Today, all around the world and even in Israel itself, the creation of the Jewish state is frequently portrayed as an answer to the persecution of Jews historically and to the Shoah in particular. The message is endlessly propagated by educational and religious institutions, memorialized in museums, depicted in literature, and harped upon in journalism. But it entirely fails to capture the true meaning of Zionism. Like the fictional Daniel Deronda, many of the early Zionist leaders, including the seminal figures of Herzl, Zeev Jabotinsky, and David Ben-Gurion, saw in their idea of the Jewish state the potential for the nurturance of an old-new Jewish contribution to the human future.
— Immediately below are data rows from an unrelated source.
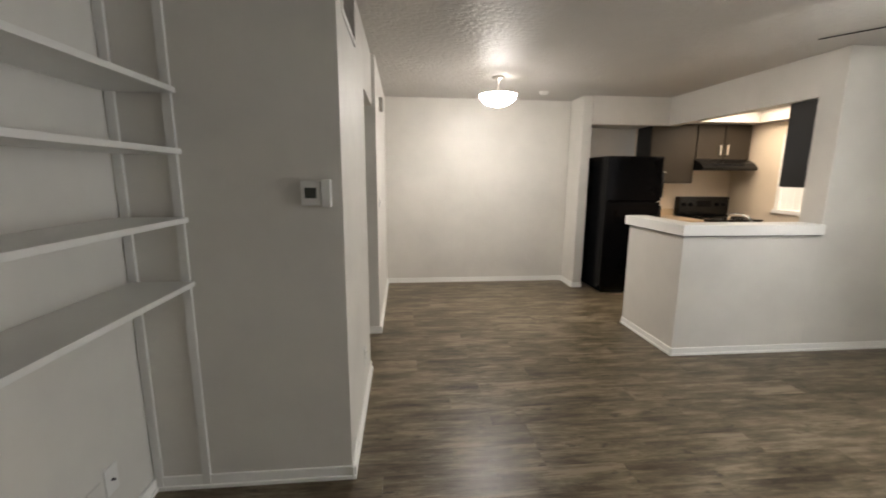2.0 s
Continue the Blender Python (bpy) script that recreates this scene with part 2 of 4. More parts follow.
BLADE = plain("blade_dark_walnut", (0.012, 0.009, 0.0075), 0.5, vary=0.25, scale=20, spec=0.25)
RACEWAY = plain("raceway_paint", (0.34, 0.315, 0.28), 0.5, vary=0.05)
CLEAR = glass("clear_ribbed_glass", (1, 1, 1), 0.03)
nt = CLEAR.node_tree
thin, half = nt.nodes.new("ShaderNodeBsdfTransparent"), nt.nodes.new("ShaderNodeMixShader")
half.inputs[0].default_value = 0.28
nt.links.new(nt.nodes["Principled BSDF"].outputs[0], half.inputs[2])
nt.links.new(thin.outputs[0], half.inputs[1])
nt.links.new(half.outputs[0], nt.nodes["Material Output"].inputs["Surface"])
RIB = pane_glass("ribbed_glass_edge")
RIB.node_tree.nodes["Transparent BSDF"].inputs[0].default_value = (0.58, 0.58, 0.58, 1)
RIB.node_tree.nodes["Mix Shader"].inputs[0].default_value = 0.25
BOWL = glowing("lit_alabaster_glass", (1.0, 0.93, 0.84), 1.5)
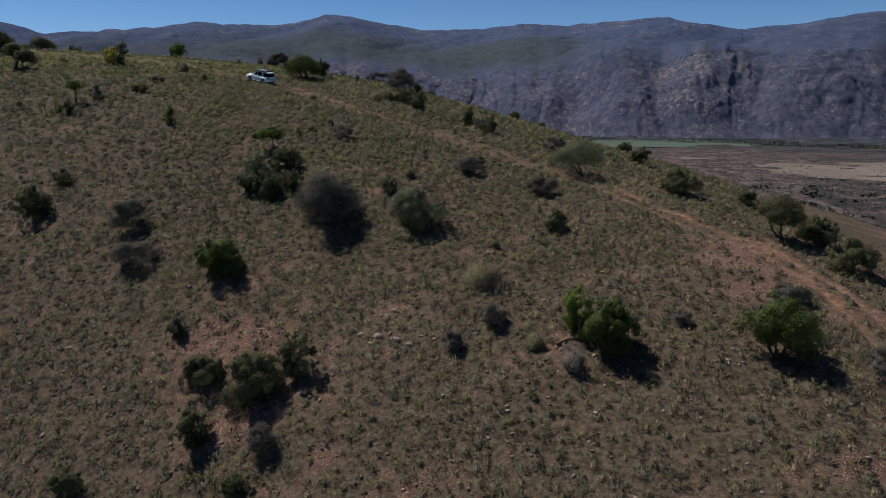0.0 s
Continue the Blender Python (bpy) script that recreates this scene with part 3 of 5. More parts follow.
crop_green = material("crop_green", [(0.024, 0.060, 0.016), (0.036, 0.088, 0.024), (0.048, 0.108, 0.032)], 0.01, 0.1, 0.95, 0)
stubble = material("stubble", [(0.094, 0.070, 0.050), (0.125, 0.096, 0.068), (0.160, 0.126, 0.094)], 0.006, 0.08, 0.95, 0)
ploughed = material("ploughed", [(0.080, 0.050, 0.040), (0.108, 0.068, 0.054), (0.136, 0.090, 0.072)], 0.006, 0.08, 0.95, 0)
pale_sand = material("pale_sand", [(0.100, 0.080, 0.064), (0.150, 0.120, 0.097), (0.200, 0.164, 0.136)], 0.004, 0.05, 0.95, 0)
meadow = material("meadow", [(0.052, 0.078, 0.058), (0.072, 0.098, 0.074), (0.094, 0.118, 0.092)], 0.004, 0.05, 0.95, 0)


def from_eye(az, d):
    return EYE_X + d * math.sin(radians(az)), EYE_Y + d * math.cos(radians(az))


field("field_1", *from_eye(-38.0, 1800), 345, 300, 38, stubble, "tan stubble of a round irrigated field")
field("field_2", *from_eye(-38.4, 1800), 270, 240, 38, crop_green, "green wedge of crop in the round field", 222, 305, 1.7)
field("field_3", *from_eye(-38.4, 1800), 290, 260, 38, ploughed, "brown ploughed wedge of the round field", 118, 206, 1.5)
field("field_4", *from_eye(-45.0, 2250), 240, 130, 45, ploughed, "brown ploughed field in the valley")
field("field_5", *from_eye(-54.0, 2750), 300, 60, 50, pale_sand, "pale dry field strip")
field("field_6", *from_eye(-58.0, 3350), 420, 130, 55, meadow, "pale green field strip")
field("field_7", *from_eye(18.0, 2180), 330, 170, 0, meadow, "green field strip at the foot of the mountains")
field("field_8", *from_eye(34.5, 1480), 230, 190, 0, pale_sand, "pale sandy field on the valley floor")
field("field_9", *from_eye(20.0, 1560), 170, 16, 12, pale_sand, "pale dry riverbed")
field("field_10", *from_eye(-10.0, 1950), 170, 12, 12, pale_sand, "pale dry riverbed reach")
field("field_11", *from_eye(-26.0, 2350), 90, 12, 18, pale_sand, "pale dry riverbed reach")
field("field_12", *from_eye(-47.5, 2600), 260, 40, 45, pale_sand, "pale dry field strip")
field("field_13", -470, 2168, 300, 15, -13, pale_sand, "pale dry riverbed reach")
field("field_14", -704, 2739, 215, 14, -7, pale_sand, "pale sandy bank at the mountain foot")


# ---- trees and bushes ----
def leaf_cloud(rng, centres, radii, count, size, slim=0.5, shell=0.62):
    """Small leaves strewn through the outer part of ellipsoid clumps: vertices, faces and soft normals."""
    centres, radii = np.array(centres, float), np.array(radii, float)
    area = (radii.prod(1)) ** (2 / 3)
    pick = rng.choice(len(centres), count, p=area / area.sum())
    way = rng.normal(size=(count, 3))
    way /= np.linalg.norm(way, axis=1)[:, None]
    r = shell + (1.22 - shell) * rng.random(count) ** 0.8
    p = centres[pick] + way * radii[pick] * r[:, None]
    p[:, 2] = np.maximum(p[:, 2], 0.02)
    n = way + rng.normal(size=(count, 3)) * 0.8
    n /= np.linalg.norm(n, axis=1)[:, None]
    a = np.cross(n, rng.normal(size=(count, 3)))
    a /= np.linalg.norm(a, axis=1)[:, None] + 1e-9
    b = np.cross(n, a)
    k = size * rng.uniform(0.6, 1.35, count)[:, None]
    tri = np.stack([p - a * k + b * k * slim, p - a * k - b * k * slim, p + a * k], 1)
    middle = centres.mean(0)
    soft = 0.75 * way + 0.45 * n + 0.5 * (p - middle) / (np.linalg.norm(p - middle, axis=1)[:, None] + 1e-9)
    v, normals = facing(tri, soft)
    return v, np.arange(count * 3).reshape(-1, 3), normals


def twig_tris(rng, base, tips, width):
    """Thin tapering twigs from base points to tips."""
    d = tips - base
    side = np.cross(d, rng.normal(size=d.shape))
    side /= np.linalg.norm(side, axis=1)[:, None] + 1e-9
    w = width if np.isscalar(width) else width[:, None]
    return np.stack([base - side * w, base + side * w, tips], 1).reshape(-1, 3), np.arange(len(base) * 3).reshape(-1, 3)


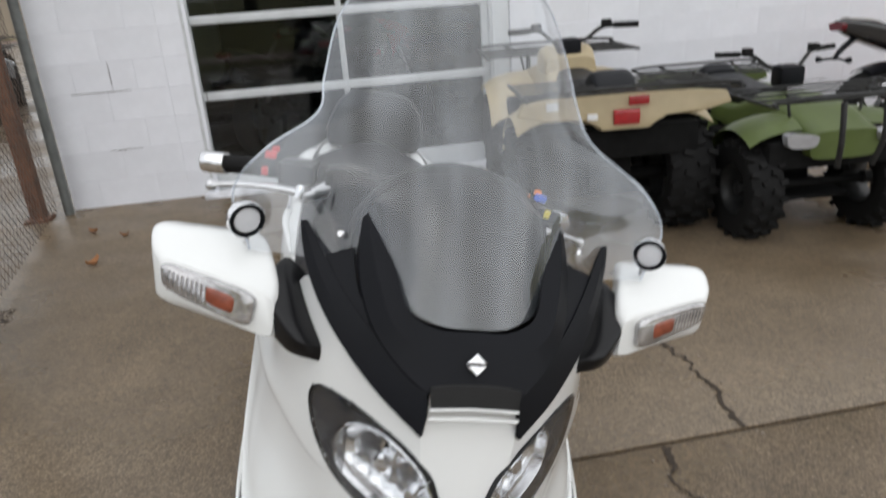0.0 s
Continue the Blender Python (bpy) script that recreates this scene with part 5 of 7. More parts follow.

What these early Zionist leaders, and before them George Eliot, understood then is still not widely understood today. The state of Israel isn’t only a refuge from persecution, though it is certainly that, but the realization of the dream of generations of members of the people of the Book—a people with a unique history and bearing a transformative vision of social, cultural, and religious import.

In our day, when Western civilization is under attack from all sides, Israel is on the frontline of the struggle to defend everything this civilization has to offer against the forces that would undo it. The preservation of that unique and precious nexus of values and interests, I would maintain, is the summary message to be gleaned from Gertrude Himmelfarb’s deep, broad, and inspiriting investigations into the nature and meaning of Western culture, virtue, and freedom, and her horizon-expanding reflections on the Jews and their fate.